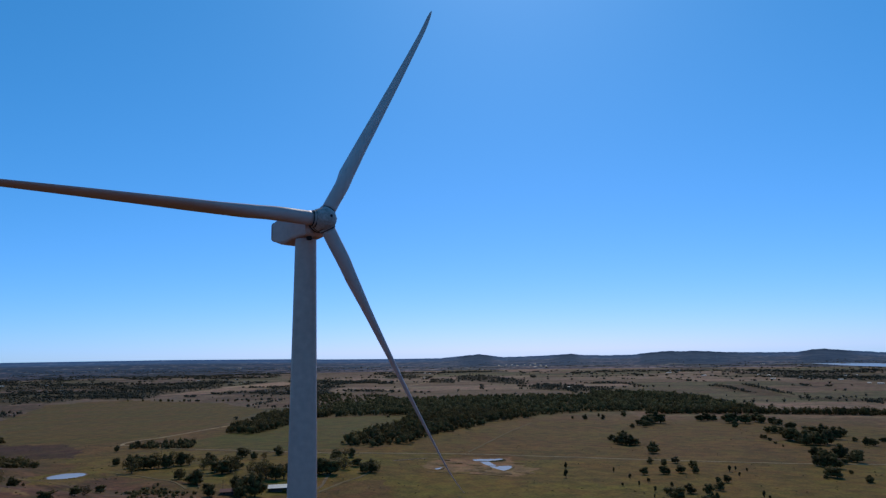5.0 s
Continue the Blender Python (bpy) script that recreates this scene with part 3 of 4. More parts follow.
def wind_turbine(m, phase, label, turn=AXIS, near=False, aims=None):
    base = new("wind_turbine")
    base.matrix_basis = m @ pose(0, 0, 0, 0, 0, turn)
    tagged(base, label, "wind turbine", "wind turbines on the ridge")
    for s in PARTS["sections"]:
        child("tower_section", s, base)
    child("yaw_ring", PARTS["yaw"], base)
    nacelle = child("nacelle", PARTS["nacelle"], base)
    child("rear_vent", PARTS["vent"], nacelle, "dark rear vent")
    child("wind_sensor", PARTS["mast"], nacelle, "thin twin-pronged wind sensor", pose(-0.07, 4.15, HUB_Z + 1.68))
    if near:
        child("lower_hatch", PARTS["port"], nacelle, "dark round hatch", pose(-0.52, -1.52, HUB_Z - 1.80))
    axle = Matrix.Translation((0, -OVERHANG * math.cos(radians(TILT)), HUB_Z + OVERHANG * math.sin(radians(TILT)))) @ pose(0, 0, 0, -TILT, 0, 0)
    spinner = child("spinner", PARTS["spinner"], base, m=axle)
    child("spinner_gap", PARTS["gap"], spinner)
    if near:
        child("spinner_seam", PARTS["rib"], spinner, m=pose(0, 0.55, 0))
        child("spinner_seam", PARTS["rib"], spinner, m=pose(0, 1.12, 0) @ Matrix.Diagonal((0.96, 2.5, 0.96, 1)))
        child("spinner_hatch", PARTS["hatch"], spinner, "small dark round hatch", pose(0, -1.70, 0.12))
        for k in range(9):
            a = phase + 20 + 40 * k
            child("bolt_cap", PARTS["bolt"], spinner, m=pose(0, 0, 0, 0, a, 0) @ pose(0, -1.3, 1.04, -45, 0, 0))
    for k in range(3):
        swing, cone = aims[k] if aims else (phase + 120 * k, 2.0)
        spin = axle @ pose(0, 0, 0, 0, swing, 0) @ pose(0, 0, 0, cone, 0, 0) @ pose(0, 0, 0, 0, 0, 4 if aims and k == 1 else 0)
        b = child("blade", PARTS["blade"], base, m=spin @ Matrix.Diagonal((1, 1, 1.05 if aims and k == 2 else 1, 1)))
        child("blade_bearing", PARTS["root"], b)
        child("root_seal", PARTS["collar"], b, "black rubber seal")
        if near:
            child("root_seal", PARTS["collar2"], b, "black rubber seal")
    return base


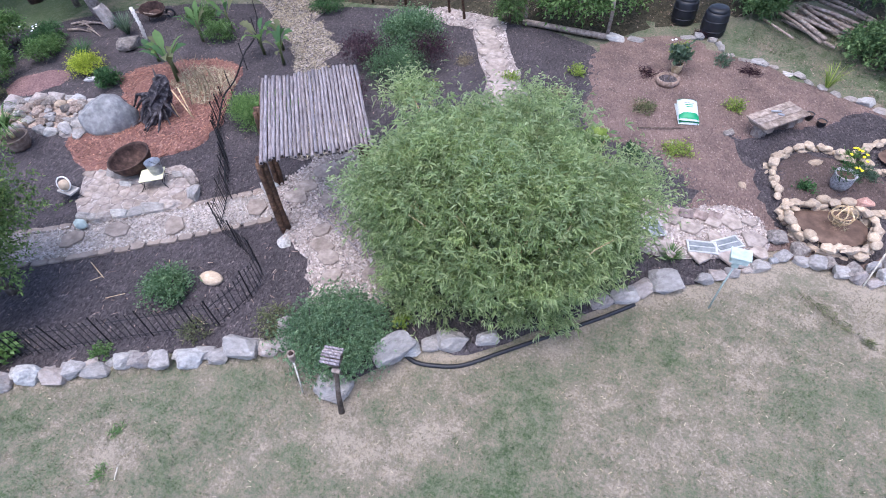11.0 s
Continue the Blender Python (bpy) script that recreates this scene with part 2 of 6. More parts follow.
L_TREE = leaf("tree_leaves", (0.082, 0.142, 0.046, 1), (0.168, 0.262, 0.088, 1), (0.295, 0.395, 0.155, 1), 0.55, 0.58)
L_BAMBOO = leaf("bamboo_leaves", (0.232, 0.308, 0.140, 1), (0.432, 0.528, 0.272, 1), (0.645, 0.705, 0.420, 1), 0.55, 0.6)
L_JUNIPER = leaf("juniper_needles", (0.085, 0.150, 0.078, 1), (0.170, 0.275, 0.150, 1), (0.285, 0.400, 0.245, 1))
L_GREEN = leaf("mid_green_leaves", (0.052, 0.109, 0.029, 1), (0.121, 0.213, 0.069, 1), (0.218, 0.328, 0.127, 1))
L_DEEP = leaf("deep_green_leaves", (0.027, 0.075, 0.025, 1), (0.062, 0.140, 0.053, 1), (0.125, 0.225, 0.094, 1))
L_LIME = leaf("lime_leaves", (0.220, 0.300, 0.035, 1), (0.400, 0.480, 0.055, 1), (0.600, 0.640, 0.110, 1))
L_HOSTA = leaf("yellow_green_leaves", (0.130, 0.210, 0.040, 1), (0.260, 0.350, 0.070, 1), (0.420, 0.480, 0.140, 1))
L_BLUE = leaf("blue_green_blades", (0.060, 0.105, 0.062, 1), (0.120, 0.180, 0.115, 1), (0.210, 0.270, 0.190, 1))
L_PURPLE = leaf("purple_leaves", (0.030, 0.016, 0.022, 1), (0.070, 0.036, 0.050, 1), (0.130, 0.072, 0.090, 1))
L_BLACK = leaf("blackish_leaves", (0.014, 0.011, 0.014, 1), (0.028, 0.022, 0.028, 1), (0.055, 0.044, 0.052, 1))
DRIFT = surface("bleached_twig", [S(170, 160, 142), S(200, 190, 172), S(220, 212, 196)], 20, 5, 0.8, 0.2, 0.002, "", 0, True)
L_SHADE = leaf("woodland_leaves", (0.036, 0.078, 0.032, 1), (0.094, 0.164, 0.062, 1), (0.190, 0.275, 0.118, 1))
L_FRESH = leaf("fresh_green_leaves", (0.085, 0.165, 0.045, 1), (0.180, 0.300, 0.095, 1), (0.300, 0.430, 0.160, 1))
L_RIM = leaf("bramble_leaves", (0.060, 0.118, 0.046, 1), (0.135, 0.228, 0.092, 1), (0.240, 0.345, 0.155, 1))
L_SEDUM = leaf("grey_green_sedum", (0.060, 0.118, 0.052, 1), (0.125, 0.215, 0.105, 1), (0.225, 0.325, 0.185, 1))
L_STRAW = leaf("dry_straw", (0.200, 0.160, 0.100, 1), (0.360, 0.300, 0.200, 1), (0.520, 0.450, 0.330, 1), 0.8, 0.1)
L_DRIED = leaf("dull_olive_leaves", (0.080, 0.095, 0.045, 1), (0.150, 0.165, 0.080, 1), (0.240, 0.245, 0.140, 1))


def water_material():
    m, t, b = nodes_of("pond_water")
    v = position(t, False)
    t.links.new(ramp(t, noise_node(t, 1.5, 4, v), [(0.3, (0.012, 0.013, 0.007, 1)), (0.7, (0.030, 0.029, 0.016, 1))]), b.inputs["Base Color"])
    b.inputs["Roughness"].default_value, b.inputs["IOR"].default_value = 0.06, 1.33
    bump_node(t, noise_node(t, 9, 3, v), 0.12, 0.02, b)
    return m


def glass_material():
    m, t, b = nodes_of("dusty_glass")
    v = position(t, True)
    t.links.new(ramp(t, noise_node(t, 6, 4, v), [(0.3, S(118, 122, 121)), (0.7, S(172, 175, 173))]), b.inputs["Base Color"])
    b.inputs["Roughness"].default_value, b.inputs["Transmission Weight"].default_value = 0.15, 0.35
    return m


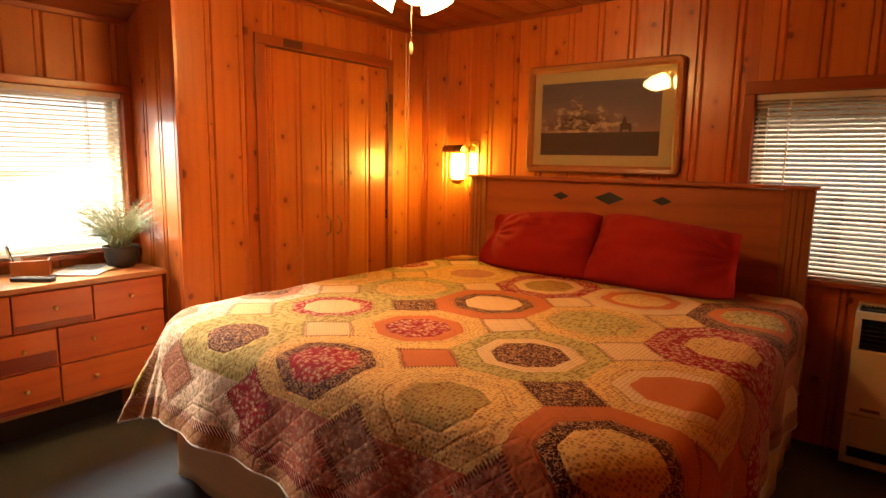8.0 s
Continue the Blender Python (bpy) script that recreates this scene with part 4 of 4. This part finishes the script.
# ------------------------------------------------------------ wall lamp over the bed's head
def make_sconce():
    lamp = thing("wall_lamp", "brass wall lamp with a glowing glass cylinder and hood", "lamp", pose(-2.405, NORTH, 1.22))
    part("back_plate", outline(rounded(0.075, 0.26, 0.02), 0.012, 0.003), BRASS, lamp, m=pose(0.030, -0.013, 0.02))
    part("arm", tube([(0.068, -0.012, 0.05), (0.060, -0.06, 0.025), (0.0, -0.10, 0.012)], 0.006, 8), BRASS, lamp, smooth=True)
    part("arm", tube([(0.082, -0.012, 0.25), (0.090, -0.07, 0.262), (0.086, -0.10, 0.20), (0.082, -0.10, 0.05), (0.04, -0.10, 0.014)], 0.005, 8), BRASS, lamp, smooth=True)
    part("cup", lathe([(0.010, -0.010), (0.034, 0.0), (0.046, 0.016), (0.046, 0.026), (0.030, 0.028)], 24, pose(0, -0.10, 0)), BRASS, lamp, smooth=True)
    part("glass_cylinder", lathe([(0.040, 0.028), (0.047, 0.06), (0.050, 0.10), (0.048, 0.15), (0.042, 0.195)], 24, pose(0, -0.10, 0)), SCONCE_GLOW, lamp, "frosted glass glowing yellow", smooth=True)
    # barrel hood, open below
    bm = bmesh.new()
    n = 14
    rows = []
    for x in (-0.095, 0.060):
        for r in (0.060, 0.056):
            rows.append([bm.verts.new((x, -0.10 - r * math.cos(math.pi * k / n), 0.205 + 0.82 * r * math.sin(math.pi * k / n))) for k in range(n + 1)])
    for a, b in ((rows[0], rows[2]), (rows[1], rows[3]), (rows[0], rows[1]), (rows[2], rows[3])):
        for k in range(n):
            bm.faces.new((a[k], a[k + 1], b[k + 1], b[k]))
    bmesh.ops.recalc_face_normals(bm, faces=bm.faces)
    part("hood", bm, OLD_BRASS, lamp, "dark brass barrel hood", smooth=True)
    return lamp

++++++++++

Find the string "follow" in the records, then copy each line where it occurs.

Continue the Blender Python (bpy) script that recreates this scene with part 3 of 4. More parts follow.
Continue the Blender Python (bpy) script that recreates this scene with part 2 of 6. More parts follow.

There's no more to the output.